Companies like Social Imprints, which operates as a social enterprise employing underprivileged workers in San Francisco, offer a model for alignment: the vendor’s own mission reflects the values the merchandise aims to promote. This alignment between product and producer creates coherence that employees and customers can sense, even if they cannot articulate it explicitly.
Other vendors worth evaluating for intersectional programs include those with demonstrated expertise in inclusive design, sustainable materials, and community-centered production models. ERGs should request portfolio samples from prior LGBTQ+ or DEI-focused programs and ask about their approach to cultural consultation during the design phase.
Frequently Asked Questions
How do I convince leadership to invest in intersectional Pride swag beyond the standard rainbow merchandise?
Present data linking inclusive swag to retention metrics, recruitment outcomes, and brand perception. ERGs that have run co-designed programs can share qualitative feedback showing employee sentiment lift. Leadership tends to respond to evidence that swag investment drives measurable business outcomes, not just internal morale.

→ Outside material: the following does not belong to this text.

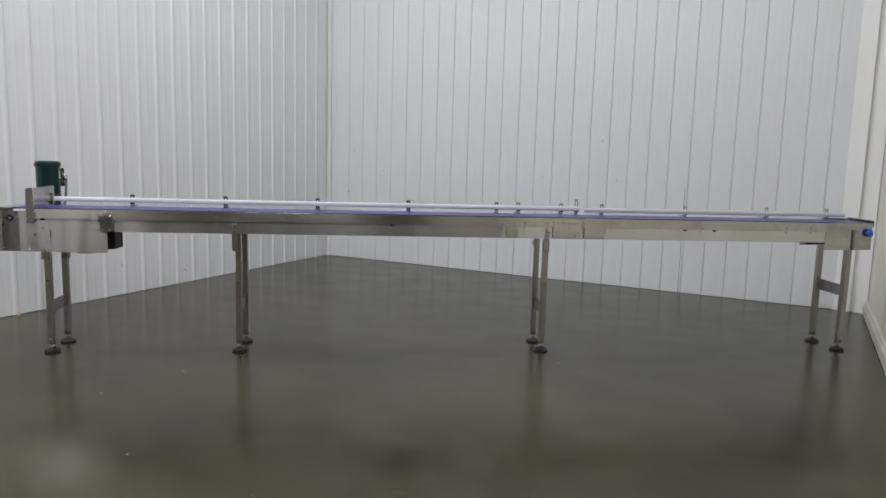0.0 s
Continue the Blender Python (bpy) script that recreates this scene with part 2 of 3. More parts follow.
def make_floor():
    """Polished grey-brown concrete: cloudy trowel marks, dull worn places, glossy rest."""
    mat, nt, bsdf = nodes_of("polished_concrete")
    v = coords(nt)
    cloud, fine = noise_node(nt, v, 0.9, 8, 0.62), noise_node(nt, v, 7, 6, 0.6)
    c = ramp(nt, cloud, 0.32, 0.70, (0.0120, 0.0106, 0.0048, 1), (0.0540, 0.0486, 0.0252, 1))
    c = mix(nt, map_range(nt, fine, 0.0, 0.40), c, (0.041, 0.0368, 0.0200, 1))
    smear = noise_node(nt, coords(nt, (0.8, 1.15, 1)), 1.5, 5, 0.56)
    c = mix(nt, ramp(nt, smear, 0.44, 0.70), c, (0.0110, 0.0098, 0.0050, 1))
    blot = noise_node(nt, v, 2.7, 5, 0.60)
    c = mix(nt, ramp(nt, blot, 0.46, 0.68, (0, 0, 0, 1), (0.45, 0.45, 0.45, 1)), c, (0.0600, 0.0515, 0.0285, 1))
    scuff = noise_node(nt, coords(nt, (3.2, 4.6, 1)), 1.9, 4, 0.58)
    c = mix(nt, ramp(nt, scuff, 0.55, 0.72, (0, 0, 0, 1), (0.75, 0.75, 0.75, 1)), c, (0.0075, 0.0068, 0.0038, 1))
    speck = noise_node(nt, v, 11, 4, 0.60)
    c = mix(nt, ramp(nt, speck, 0.46, 0.72, (0, 0, 0, 1), (0.26, 0.26, 0.26, 1)), c, (0.0640, 0.0560, 0.0320, 1))
    c = mix(nt, ramp(nt, speck, 0.30, 0.46, (0.30, 0.30, 0.30, 1), (0, 0, 0, 1)), c, (0.0080, 0.0072, 0.0040, 1))
    grit = noise_node(nt, v, 55, 3, 0.5)
    nt.links.new(mix(nt, map_range(nt, grit, 0.0, 0.35), c, (0.046, 0.038, 0.021, 1)), bsdf.inputs["Base Color"])
    gloss = noise_node(nt, coords(nt, (1.0, 1.2, 1)), 3.2, 4, 0.58)
    nt.links.new(map_range(nt, ramp(nt, gloss, 0.30, 0.70), 0.170, 0.255), bsdf.inputs["Roughness"])
    bsdf.inputs["Specular IOR Level"].default_value = 0.30
    bump(nt, bsdf, noise_node(nt, v, 5.0, 3), 0.025, 0.006)
    return mat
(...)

What product categories work best for intersectional Pride swag in a corporate setting?
Enamel pins, premium apparel, and high-utility items like quality water bottles or notebooks tend to perform well. They offer visibility without being overly personal, and they allow for complex visual storytelling that generic rainbow merchandise cannot achieve.
How can ERGs ensure swag production remains authentic when working with external vendors?
Establish a co-design process where ERG members guide concept development, not just approve finished designs. Vet vendors on their cultural competency and social impact credentials. Include checkpoints where merchandise drafts are reviewed by representatives from the communities being represented.